Definition:Zero depreciation cover
🛡️ Zero depreciation cover is an optional endorsement or add-on to a motor insurance policy that eliminates the deduction for wear and tear — known as depreciation — when calculating the claim settlement amount for damaged or replaced vehicle parts. Under a standard motor own damage policy, insurers typically reduce the reimbursement for components such as rubber parts, plastic fittings, glass, batteries, and body panels by a depreciation percentage that increases with the vehicle's age. Zero depreciation cover overrides these deductions, ensuring the policyholder receives the full cost of replacement parts without bearing the depreciation shortfall out of pocket.
⚙️ This coverage functions as a gap-filler between what a standard policy pays and the actual repair cost. When a claim is filed, the loss adjuster or surveyor assesses the damage and identifies which parts require replacement. Without zero depreciation cover, the insurer applies a depreciation schedule — often prescribed by regulatory guidelines or market practice — to each component based on its material type and the vehicle's age. With the endorsement in place, the insurer pays the full replacement value, subject to the policy's deductible and any sum insured limits. The product is especially prevalent in the Indian motor insurance market, where it is one of the most popular add-ons sold alongside comprehensive own damage policies, and similar concepts appear in various forms across Southeast Asian and Middle Eastern markets.

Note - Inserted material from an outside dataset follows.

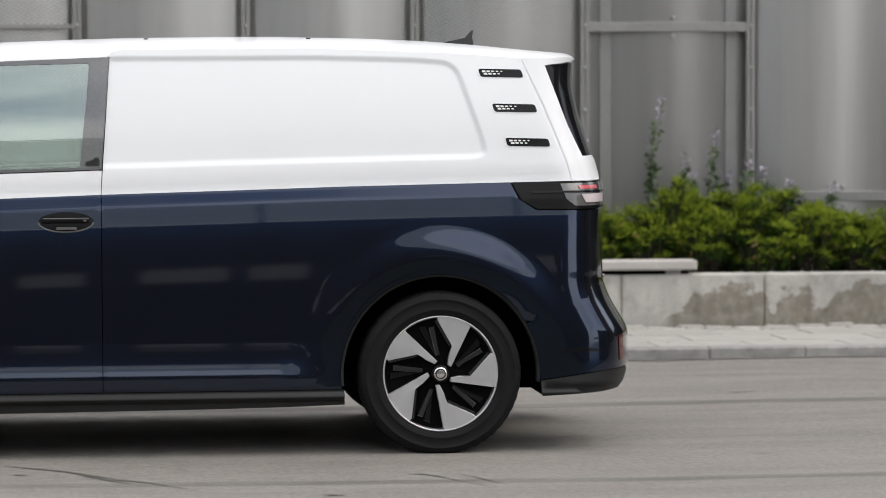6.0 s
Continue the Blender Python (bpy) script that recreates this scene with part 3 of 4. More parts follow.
def skin_normal(a, z, stamped=False):
    e = 0.003
    u = skin_point(a + e, z, stamped) - skin_point(a - e, z, stamped)
    v = skin_point(a, z + e, stamped) - skin_point(a, z - e, stamped)
    nn = np.cross(u, v)
    ln = np.linalg.norm(nn, axis=-1, keepdims=True)
    nn = nn / np.where(ln < 1e-12, 1, ln)
    nn[ln[..., 0] < 1e-12] = (0, -1, 0)
    return nn


def dense(pts, step=0.02):
    out = []
    for (ax, az), (bx, bz) in zip(pts, pts[1:] + pts[:1]):
        k = max(1, int(math.hypot(bx - ax, bz - az) / step))
        out += [(ax + (bx - ax) * i / k, az + (bz - az) * i / k) for i in range(k)]
    return out


def shrink(pts, g):
    """Moves an outline inward by g."""
    area = sum(ax * bz - bx * az for (ax, az), (bx, bz) in zip(pts, pts[1:] + pts[:1]))
    s = 1 if area > 0 else -1
    out = []
    for i, (x, z) in enumerate(pts):
        (ax, az), (bx, bz) = pts[i - 1], pts[(i + 1) % len(pts)]
        dx, dz = bx - ax, bz - az
        d = math.hypot(dx, dz) or 1
        out.append((x - s * dz / d * g, z + s * dx / d * g))
    return out


def rounded(pts, r, seg=5):
    out = []
    for i, p in enumerate(pts):
        a, b = Vector(pts[i - 1]), Vector(pts[(i + 1) % len(pts)])
        p = Vector(p)
        ra = min(r, (a - p).length * 0.45)
        rb = min(r, (b - p).length * 0.45)
        p0, p1 = p + (a - p).normalized() * ra, p + (b - p).normalized() * rb
        for k in range(seg + 1):
            t = k / seg
            q = p0 * (1 - t) ** 2 + p * 2 * t * (1 - t) + p1 * t * t
            out.append((q.x, q.y))
    return out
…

💡 From the policyholder's perspective, zero depreciation cover dramatically reduces the out-of-pocket expense associated with a claim — particularly for newer vehicles where part replacement costs are high but standard depreciation percentages still apply. For insurers, this add-on generates incremental premium revenue but also increases claims costs per event, requiring careful pricing that accounts for the vehicle's age, usage pattern, and the frequency profile of the target segment. Most insurers restrict eligibility to vehicles below a certain age — commonly three to five years — because the depreciation gap on older vehicles makes the product prohibitively expensive to underwrite profitably. Insurtech platforms have made zero depreciation cover more accessible by embedding it as a one-click option in digital purchase flows, often using telematics or claims history data to personalize the pricing. As customer expectations around frictionless, full-value claims experiences rise globally, products that minimize the gap between insured and actual repair costs are increasingly important competitive differentiators in personal lines motor markets.